When we were on our last birdwatching walk with our friend Tim Dean we stopped for lunch at the Harramen’s graves. It was a beautiful spot with a bleak story that brings home the past harshness of Orkney life and the marginal existence of the common people.

Above the parish of Rendall and on the upper slopes of the hillside are a group of roughly cut stones, sunk into the heathery soil. They lie in a line roughly SE to NW and vary in height from a few inches above the moss to 12 inches or so, and there are seven of them visible. In the very recent past they have been marked out by temporary metal poles pushed into the soil. These stones mark the graves of a group of men from the parish of Harray, which lies on the other side of the hill from the sea-facing Rendall.

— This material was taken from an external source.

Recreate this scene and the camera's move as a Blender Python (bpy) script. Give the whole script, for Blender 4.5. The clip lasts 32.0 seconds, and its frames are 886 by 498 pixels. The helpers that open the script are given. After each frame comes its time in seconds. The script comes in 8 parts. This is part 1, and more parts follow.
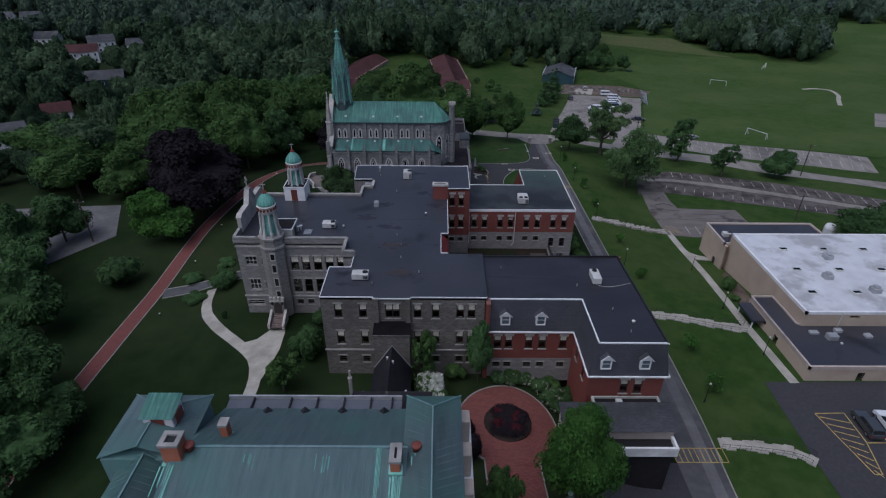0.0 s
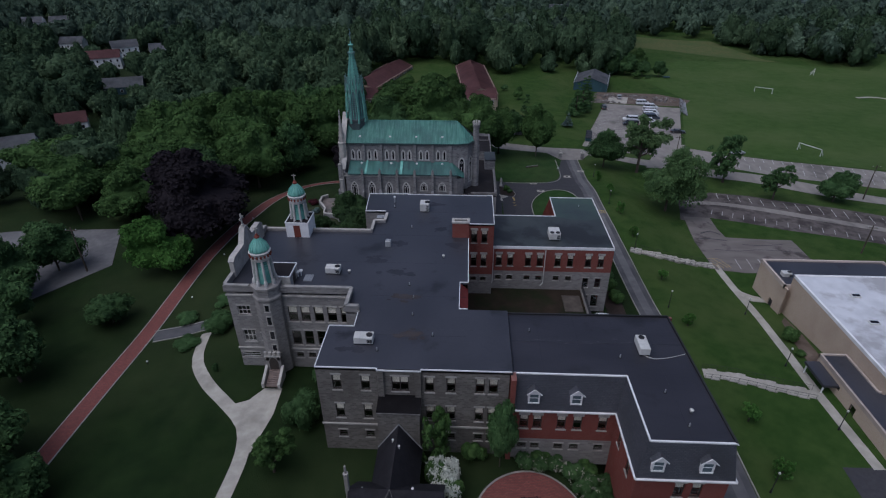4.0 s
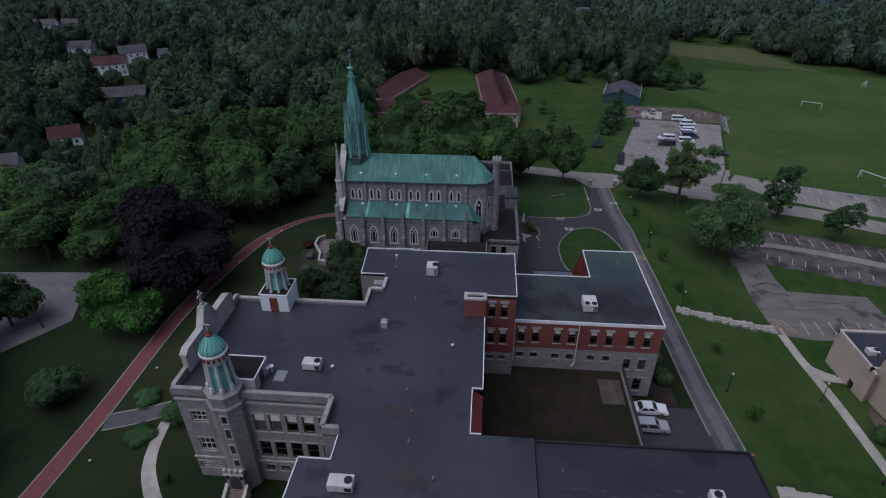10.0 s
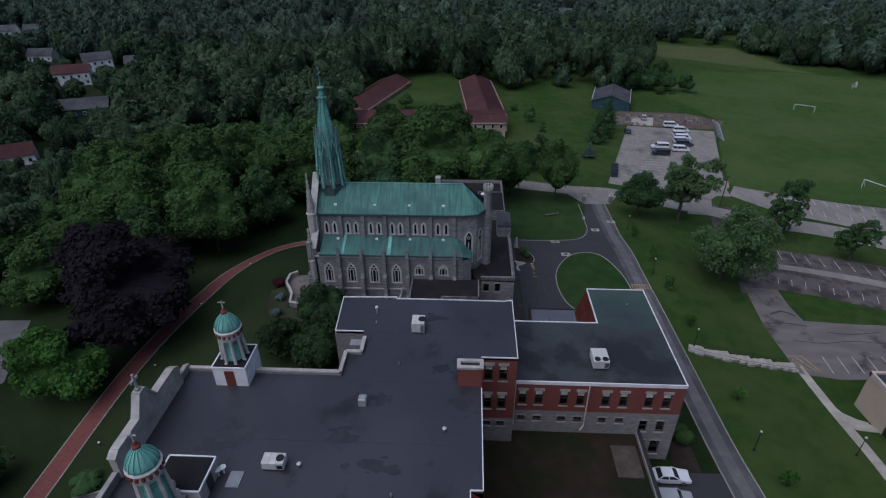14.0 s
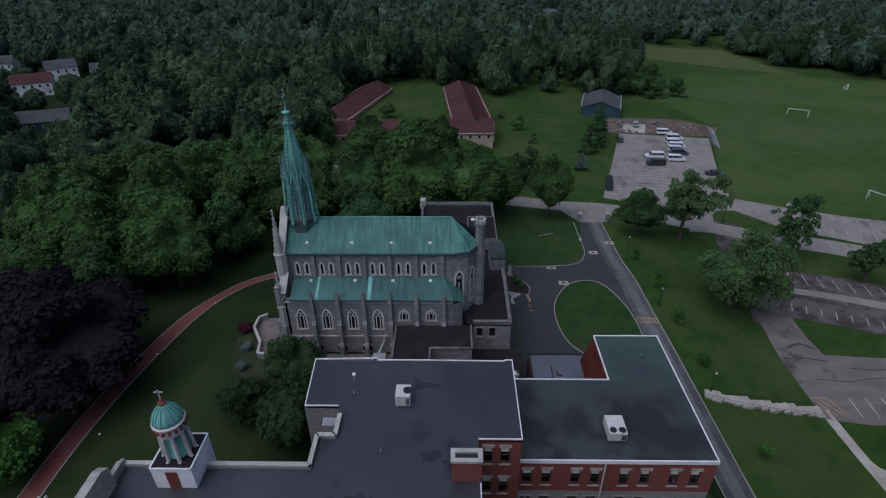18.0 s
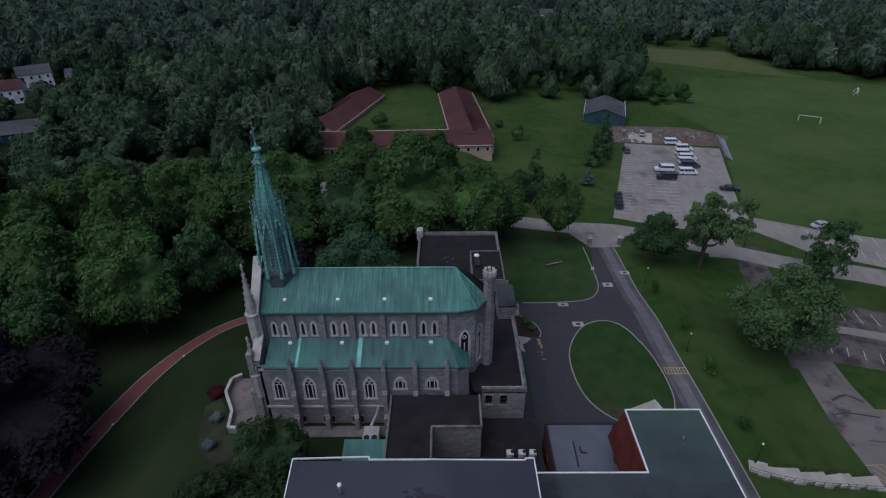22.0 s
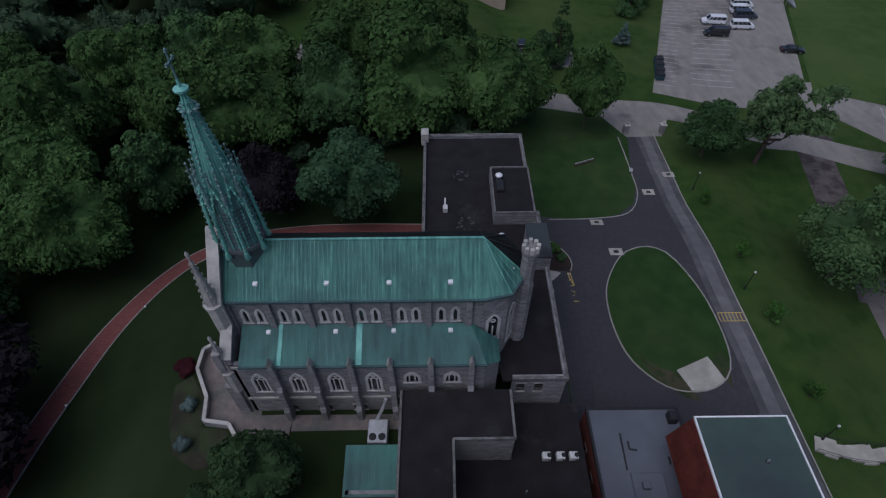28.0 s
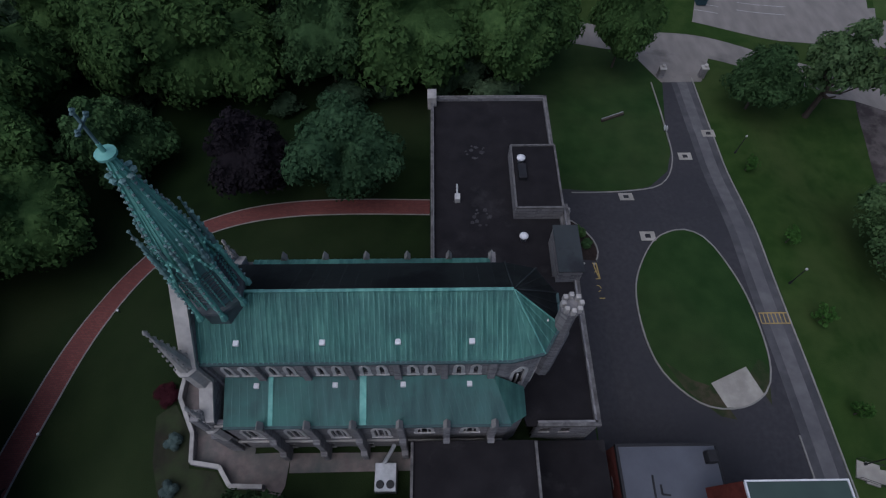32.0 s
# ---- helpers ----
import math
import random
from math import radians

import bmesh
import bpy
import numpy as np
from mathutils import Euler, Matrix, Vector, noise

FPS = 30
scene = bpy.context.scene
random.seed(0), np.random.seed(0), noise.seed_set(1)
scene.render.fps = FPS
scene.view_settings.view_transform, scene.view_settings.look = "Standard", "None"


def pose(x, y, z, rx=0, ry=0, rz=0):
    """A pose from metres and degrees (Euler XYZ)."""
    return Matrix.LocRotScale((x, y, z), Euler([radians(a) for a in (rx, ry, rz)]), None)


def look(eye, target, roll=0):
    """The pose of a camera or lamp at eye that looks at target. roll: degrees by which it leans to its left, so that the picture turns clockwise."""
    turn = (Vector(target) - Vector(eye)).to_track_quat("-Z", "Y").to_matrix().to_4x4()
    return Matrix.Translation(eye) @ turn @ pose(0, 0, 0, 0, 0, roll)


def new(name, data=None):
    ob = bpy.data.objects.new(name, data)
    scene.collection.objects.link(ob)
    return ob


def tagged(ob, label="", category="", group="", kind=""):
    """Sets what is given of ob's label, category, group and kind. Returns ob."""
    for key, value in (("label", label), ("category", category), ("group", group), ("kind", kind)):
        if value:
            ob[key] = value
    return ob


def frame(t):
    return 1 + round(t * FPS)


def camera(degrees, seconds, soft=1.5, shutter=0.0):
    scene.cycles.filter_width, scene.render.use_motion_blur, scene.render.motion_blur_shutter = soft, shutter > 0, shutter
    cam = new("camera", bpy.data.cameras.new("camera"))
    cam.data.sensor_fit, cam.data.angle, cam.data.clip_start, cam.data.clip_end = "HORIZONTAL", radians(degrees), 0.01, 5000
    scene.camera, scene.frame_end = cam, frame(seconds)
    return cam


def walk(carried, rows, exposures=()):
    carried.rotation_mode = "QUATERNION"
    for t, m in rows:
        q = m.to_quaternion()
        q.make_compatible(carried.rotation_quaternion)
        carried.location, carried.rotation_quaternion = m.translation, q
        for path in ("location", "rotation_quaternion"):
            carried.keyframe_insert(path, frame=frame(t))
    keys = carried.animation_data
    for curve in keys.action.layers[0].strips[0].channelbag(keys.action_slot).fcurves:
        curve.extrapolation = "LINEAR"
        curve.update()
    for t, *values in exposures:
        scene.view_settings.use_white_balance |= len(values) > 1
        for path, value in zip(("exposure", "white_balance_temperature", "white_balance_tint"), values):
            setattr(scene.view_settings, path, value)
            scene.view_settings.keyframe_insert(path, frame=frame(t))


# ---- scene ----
cam = camera(78.3, 32.0, soft=1.18)
# seconds, eye, point looked at, roll in degrees
PATH = [
    (0, (-0.243, 0.891, 60.604), (-0.232, 2.611, 59.583), 0.5),
    (0.5, (-0.147, 2.456, 60.642), (-0.137, 4.176, 59.622), 0.5),
    (1, (-0.012, 4.032, 60.696), (-0.007, 5.753, 59.677), 0.2),
    (1.5, (-0.007, 5.703, 60.752), (0.0, 7.423, 59.73), 0.3),
    (2, (0.03, 7.35, 60.792), (0.032, 9.07, 59.771), 0.2),
    (2.5, (0.121, 8.997, 60.813), (0.107, 10.717, 59.792), 0.1),
    (3, (0.243, 10.684, 60.863), (0.204, 12.402, 59.841), -0.0),
    (3.5, (0.364, 12.294, 60.894), (0.303, 14.012, 59.872), -0.1),
    (5.5, (0.621, 18.663, 61.031), (0.509, 20.378, 60.01), -0.3),
    (6, (0.627, 20.273, 61.046), (0.516, 21.989, 60.024), -0.3),
    (6.5, (0.577, 21.824, 61.068), (0.459, 23.538, 60.045), -0.3),
    (7, (0.572, 23.389, 61.111), (0.442, 25.103, 60.088), -0.2),
    (7.5, (0.569, 25.001, 61.166), (0.432, 26.714, 60.143), -0.3),
    (8, (0.528, 26.591, 61.189), (0.386, 28.303, 60.165), -0.2),
    (8.5, (0.552, 28.175, 61.221), (0.409, 29.888, 60.198), -0.3),
    (9, (0.596, 29.737, 61.276), (0.453, 31.449, 60.252), -0.3),
    (9.5, (0.527, 31.36, 61.318), (0.381, 33.072, 60.294), -0.4),
    (10, (0.439, 32.954, 61.346), (0.293, 34.666, 60.322), -0.3),
    (10.5, (0.34, 34.478, 61.351), (0.196, 36.19, 60.327), -0.4),
    (11, (0.18, 35.951, 61.345), (0.044, 37.663, 60.32), -0.3),
    (11.5, (0.068, 37.464, 61.351), (-0.049, 39.177, 60.326), -0.5),
    (12, (-0.06, 39.002, 61.337), (-0.159, 40.717, 60.312), -0.5),
    (12.5, (-0.313, 40.531, 61.36), (-0.41, 42.246, 60.335), -0.5),
    (13, (-0.531, 42.019, 61.353), (-0.639, 43.734, 60.33), -0.5),
    (13.5, (-0.628, 43.492, 61.341), (-0.728, 45.207, 60.317), -0.4),
    (14, (-0.702, 44.997, 61.349), (-0.793, 46.711, 60.324), -0.5),
    (14.5, (-0.794, 46.44, 61.352), (-0.874, 48.155, 60.326), -0.5),
    (16.5, (-1.143, 51.982, 61.326), (-1.195, 53.699, 60.301), -0.6),
    (17, (-1.222, 53.418, 61.343), (-1.271, 55.134, 60.316), -0.5),
    (17.5, (-1.261, 54.88, 61.31), (-1.306, 56.595, 60.283), -0.6),
    (18, (-1.366, 56.388, 61.299), (-1.405, 58.104, 60.273), -0.6),
    (18.5, (-1.476, 57.977, 61.315), (-1.512, 59.692, 60.288), -0.7),
    (19, (-1.548, 59.578, 61.315), (-1.582, 61.294, 60.288), -0.7),
    (19.5, (-1.674, 61.187, 61.305), (-1.704, 62.903, 60.277), -0.8),
    (20, (-1.9, 62.94, 61.296), (-1.926, 64.654, 60.267), -0.6),
    (20.5, (-2.116, 64.662, 61.277), (-2.138, 66.376, 60.247), -0.6),
    (21, (-2.301, 66.345, 61.273), (-2.321, 68.059, 60.242), -0.6),
    (21.5, (-2.49, 67.986, 61.286), (-2.509, 69.699, 60.255), -0.6),
    (22, (-2.624, 69.589, 61.322), (-2.639, 71.302, 60.29), -0.6),
    (22.5, (-2.709, 71.306, 61.398), (-2.725, 73.02, 60.367), -0.7),
    (23, (-2.9, 73.026, 61.477), (-2.915, 74.738, 60.443), -0.7),
    (23.5, (-3.082, 74.86, 61.482), (-3.096, 76.571, 60.447), -0.7),
    (24, (-3.32, 76.68, 61.439), (-3.332, 78.389, 60.399), -0.7),
    (24.5, (-3.544, 78.522, 61.446), (-3.553, 80.225, 60.398), -0.6),
    (26.5, (-4.565, 85.731, 61.097), (-4.565, 87.307, 59.866), -0.6),
    (27, (-4.85, 87.716, 61.101), (-4.848, 89.159, 59.716), -0.5),
    (27.5, (-5.133, 89.64, 61.078), (-5.128, 90.995, 59.606), -0.3),
    (28, (-5.347, 91.507, 61.05), (-5.341, 92.83, 59.55), -0.4),
    (28.5, (-5.562, 93.309, 61.045), (-5.555, 94.591, 59.51), -0.2),
    (29, (-5.735, 95.092, 61.065), (-5.727, 96.28, 59.456), -0.2),
    (29.5, (-5.944, 96.829, 61.073), (-5.935, 97.883, 59.373), -0.2),
    (30, (-6.171, 98.701, 61.022), (-6.159, 99.721, 59.301), -0.0),
    (30.5, (-6.424, 100.637, 60.927), (-6.409, 101.655, 59.206), 0.1),
    (31, (-6.597, 102.573, 60.889), (-6.582, 103.588, 59.166), 0.1),
    (31.5, (-6.777, 104.477, 60.846), (-6.761, 105.492, 59.123), 0.1),
    (32, (-6.962, 106.433, 60.871), (-6.944, 107.445, 59.146), 0.4),
]
walk(cam, [(t, look(eye, target, roll)) for t, eye, target, roll in PATH], exposures=[(0.0, 0.32, 5450, 15), (24.0, 0.2, 5400, 16), (29.0, 0.08, 5400, 16), (32.0, 0.03, 5400, 16)])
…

The traditionary tale from before written records, tells of a time of famine and the journey of men from Orkney’s only inland parish, Harray, to collect shellfish from the Rendall shore – ebb maet as it is called in Orkney. The men would have made their way over the hill from the toonships of Harray, probably those closest to the hill: Knarston, Mirbister, Corston or Corrigall following the well used peat roads – just rough tracks – and then down onto the Rendall shore. But on their return, probably laden with food, they were caught in a snowstorm and perished on the hillside. Perhaps the bodies lay for weeks in the snow, possibly when they were found their families were too weak to carry them back to their Harray townships. Whatever the reason they were buried where they fell on the hillside and their graves were marked by rough stones set into the moss. There is no record of the fate of these mens’ families whose famine would be worsened hugely by the loss of their menfolk.

Famine was not uncommon in an Orkney that was at the mercy of unimproved land, greedy lairds and poor weather – the Little Ice Age that afflicted most of Britain and northern Europe was at its coldest between 1600 and 1700. A combination of these factors would be disastrous for a rural population whose existence was always precarious. Written records for Harray begin in 1784 and they contain no records of this event which almost certainly happened prior to this date. George Low, minister of the joint parishes of Birsay and Harray, wrote in the Statistical Account of Orkney (1795-8) that there had been famines in 1685; 1739, 40 and 41, so it is possible the tragedy happened at one of these times. Any source of food would have been welcome and ebb maet was an important addition to poor folks’ diet. As an inland parish Harray lacked seashore, but made use of the Sandwick shore at Yesnaby where a tidal stretch still bears the name the Harra Ebb. There are no records of a similar agreement with Rendall parish, but desperation may well have driven starving men to take the shorter, but more dangerous trip in winter, over the hills for food.

On a sunlit Spring afternoon the hills were serene and the view over Rendall and the Bay of Firth was magnificent. And yet at our feet were the rude stones memorialising a more brutal time in Orkney’s past when landscape and weather were mortally unforgiving.